Are there any other little things in there? Secrets that the movie holds that people haven’t really thought about yet? It is your real family, right?

It is my real family, but I’ve heard that a couple of times and I really love it. Like I love people think that maybe the whole thing is fake. (Laughs) It’s strange, because what I intended was, I guess it’s the same result. My intention was I wanted people to constantly question what they were seeing and if it was real or if it wasn’t, because that was my experience. My experience going through the story was “Is what I’m hearing fact? Is it nostalgia? Is it subjective? Is it objective?” So I wanted the audience to have a paralleled experience to that and that’s why we worked so hard to make the recreations as accurate as we possibly could. I just think that I under estimated my makeup, hair, wardrobe, actors and art department, because we were working on like no budget. The wig budget was like a hundred bucks and she had to do like five wigs, so obviously it’s not going to be okay, right? But these people are really an amazing group of people, so they ended up taking the film in a different direction, which is really cool to see when your collaborators are at the top of their game and how they could completely change the direction of the film and what it does.

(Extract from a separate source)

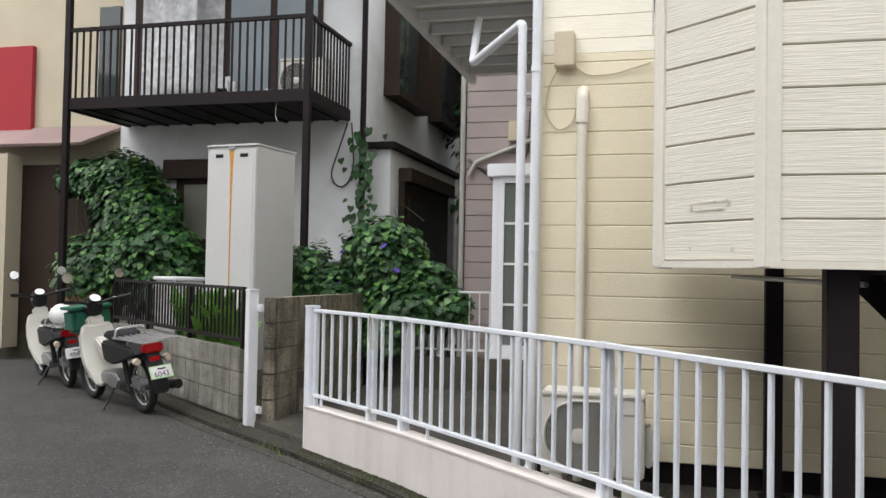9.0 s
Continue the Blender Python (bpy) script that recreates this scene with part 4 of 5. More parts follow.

Has the question of this being eligible for a Best Documentary Oscar come up?

I haven’t thought about that and I don’t know anything about how those rules or anything work. I’m blissfully naive having no idea, but my gut is so many documentaries I’ve seen have recreations that I can’t imagine how that would be… It’s real people telling the real story of their lives. We tip our hand. We show that they are recreations. We are not trying to pretend they aren’t. Errol Morris uses recreations all of the time, so I can’t imagine it wouldn’t be, but I don’t know how the rules work and I’m doing my absolute best to not think about that.

We are months and months from that, but honestly it deserves it and is so fantastic.

Thank you. I really appreciate it. That’s awesome. Thanks so much.

Sarah Polley’s Stories We Tell is now playing in select cities. Click here for the full theater listing.

[NOTE: After the interview was over, I asked Polley if Robert Duvall was actually at her mother's funeral. She was confused and then laughed very hard. No, the man in the film who looks just like Robert Duvall is not Robert Duvall. Just a funny coincidence.]